Proteins

Full Notes

Structure of Proteins

Proteins are naturally occurring polymers of amino acids linked by peptide bonds (−CONH−).

Peptide bonds form by condensation reactions between amino acids, releasing water:

The process can keep happening between more amino acids, forming a polypeptide chain (polymer).

Peptide bonds can be broken apart in hydrolysis reactions. The hydrolysis of proteins (with acid or alkali) releases the amino acids that made up the protein .

Matt’s exam tip

The conditions used for hydrolysis determine the form of the amino acids released.

• If acidic conditions are used, then the amino acids may exist as positively charged ions with the NH₂ group accepting a H⁺ ion to form NH₃⁺
• If alkaline conditions are used, then the carboxylic acid groups may be forced to lose H⁺ ions and exist as carboxylate ions (COO⁻)

Levels of Protein Structure

Proteins can have very complicated shapes that are difficult to analyse. We describe the structure of proteins in terms of a Primary, Secondary and Tertiary structure. (Proteins made up of more than one polymer chain also have a quaternary structure, however you don’t need to learn that for AQA A-Level Chemistry!).

Primary Structure

The primary structure is the sequence of amino acids in a polypeptide chain.

Determines the overall structure and function of the protein.

Secondary Structure

The secondary structure describes two types of shape (α-helix and β-pleated sheet) that arise from hydrogen bonding between C=O and N−H bonds from different amino acids in the polymer chain

α-helix – a spiral structure stabilised by hydrogen bonds

β-pleated sheet – strands linked side by side with hydrogen bonds

Tertiary Structure

The tertiary structure describes the 3D folding of the protein due to interactions between R groups.

The interactions between different R groups causes the protein to ‘fold’ into complicated shapes, with the final shape between determined by the locations (and type) of amino acids in the chain.

The type of interaction depends on the R groups interacting - only certain R groups can interact with each other.

• Hydrogen bonding (between polar groups that can form Hydrogen bonds).
• Disulfide (S−S) bonds (between cysteine residues that contain sulfur (S)).
• Ionic bonds (between charged R groups).
• Hydrophobic interactions (between non-polar R groups).

Hydrolysis of Proteins

Proteins are examples of condensation polymers and can be broken apart into amino acids by hydrolysis. See Condensation Polymers for more detail.

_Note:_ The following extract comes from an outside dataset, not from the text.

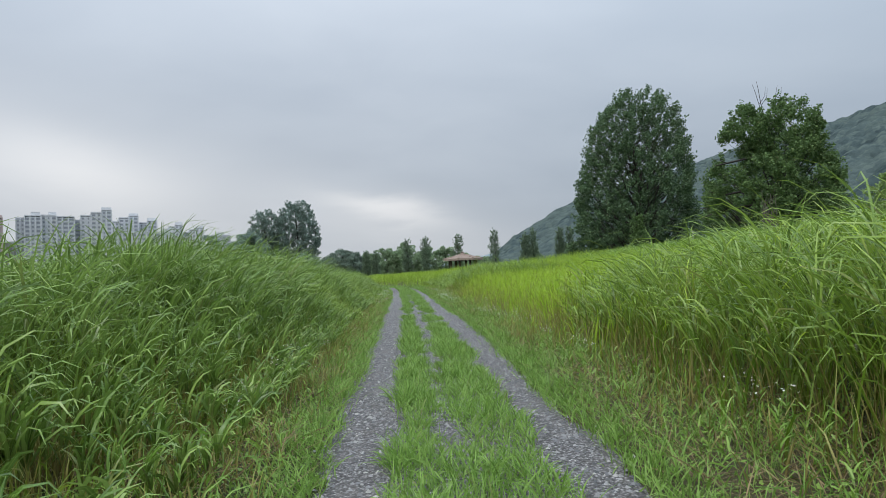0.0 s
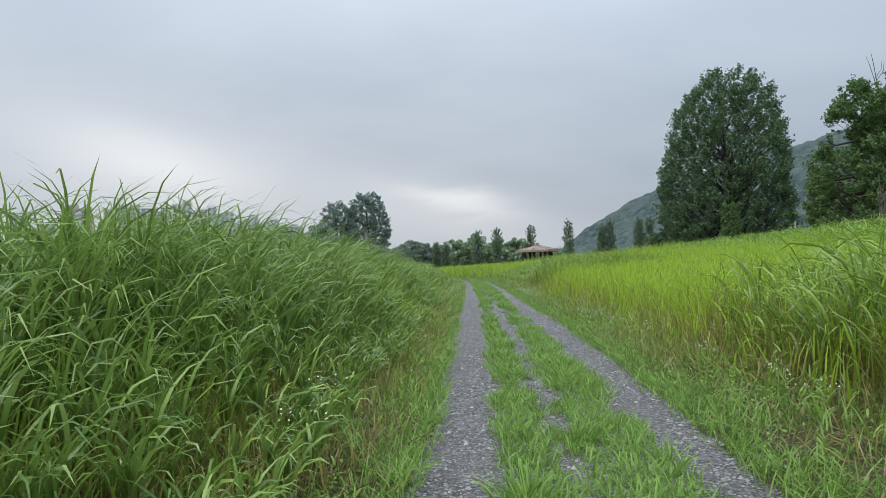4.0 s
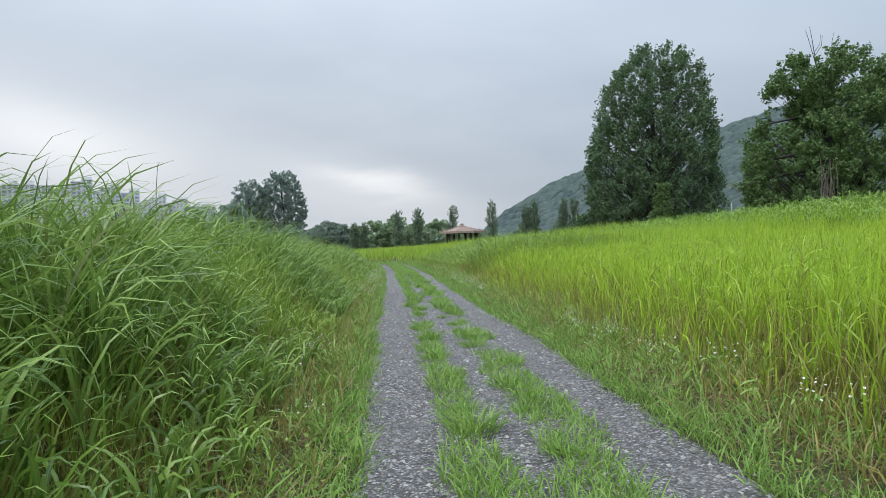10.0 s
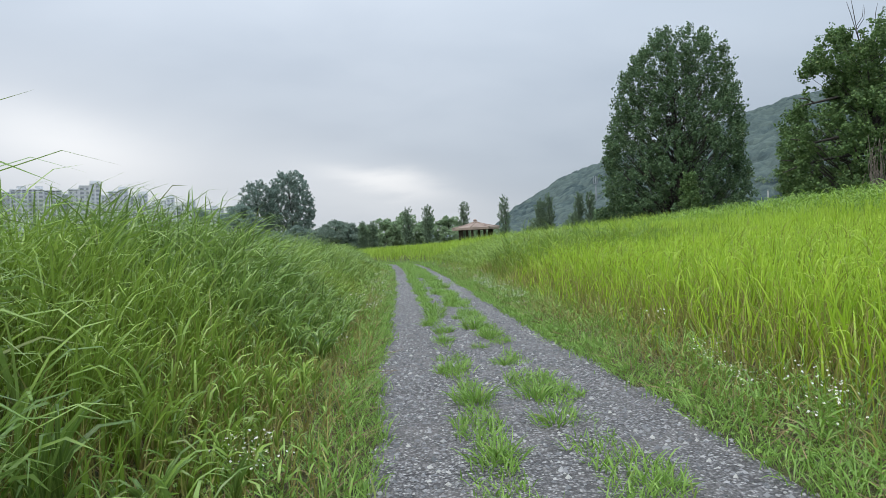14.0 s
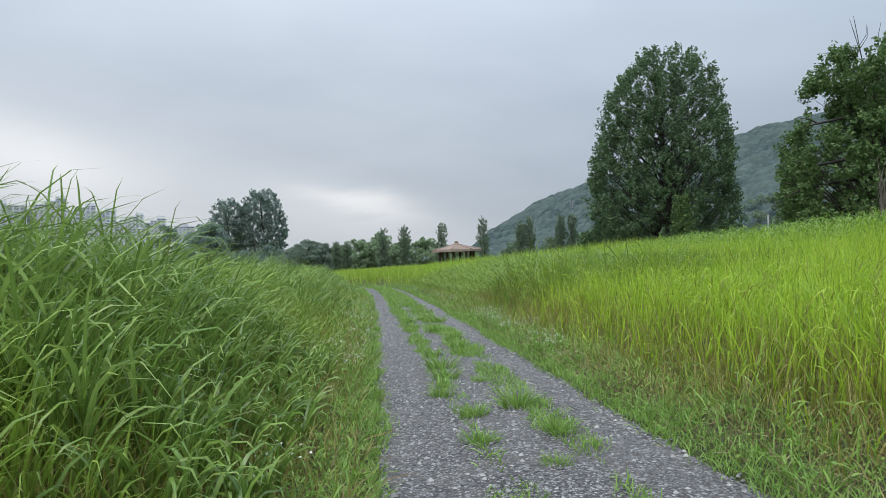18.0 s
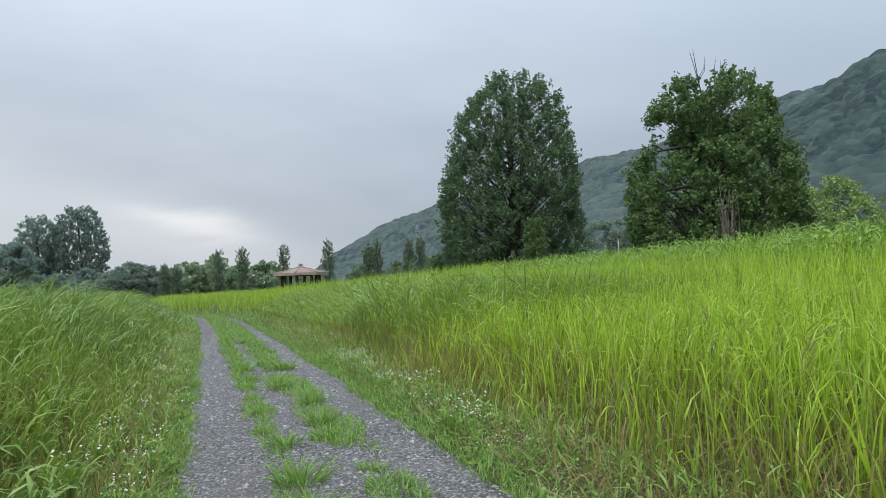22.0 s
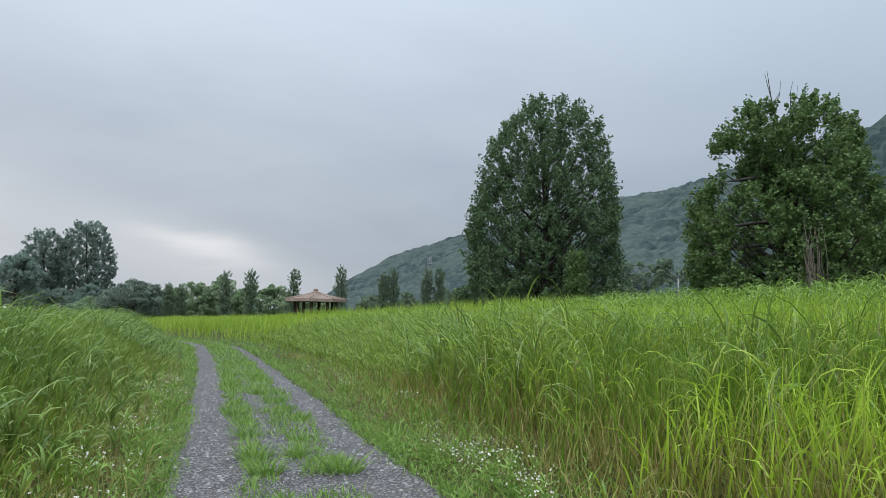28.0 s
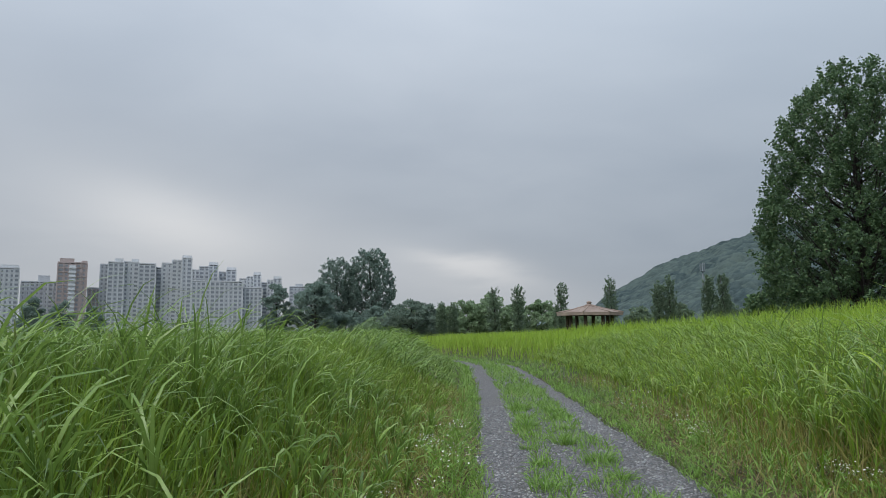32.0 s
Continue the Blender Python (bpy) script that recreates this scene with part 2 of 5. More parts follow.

Peptide bonds (−CONH−) are hydrolysed by acid, alkali, or enzymes to release amino acids. The form of amino acid(s) produced is based on the conditions used (see Amino Acids for more detail).

Reagents:

• Acid hydrolysis: Heat with HCl under reflux.
• Alkaline hydrolysis: Heat with NaOH.

Separation and Identification of Amino Acids by Thin-Layer Chromatography (TLC)

After a protein is hydrolysed and broken apart into its amino acids, the amino acids can be separated and identified using Thin-Layer Chromatography (TLC) – see Required Practical 12.

• Amino acids are separated based on their solubility in the solvent.
• Ninhydrin dye or UV light is used to locate amino acids on the chromatogram.
• R_f values (Retention Factor) are calculated: R_f = Distance moved by compound ÷ Distance moved by solvent.

• Each amino acid has a unique R_f value, allowing identification.

Summary

• Proteins are polymers of amino acids linked by peptide (−CONH−) bonds formed in condensation reactions.
• Primary structure = amino acid sequence; secondary = α-helix/β-sheet via hydrogen bonding; tertiary = overall 3D fold from R-group interactions.
• Protein hydrolysis (acid/alkali/enzymes) breaks peptide bonds to release amino acids.
• TLC separates amino acids; detect with ninhydrin/UV and identify using R_f values.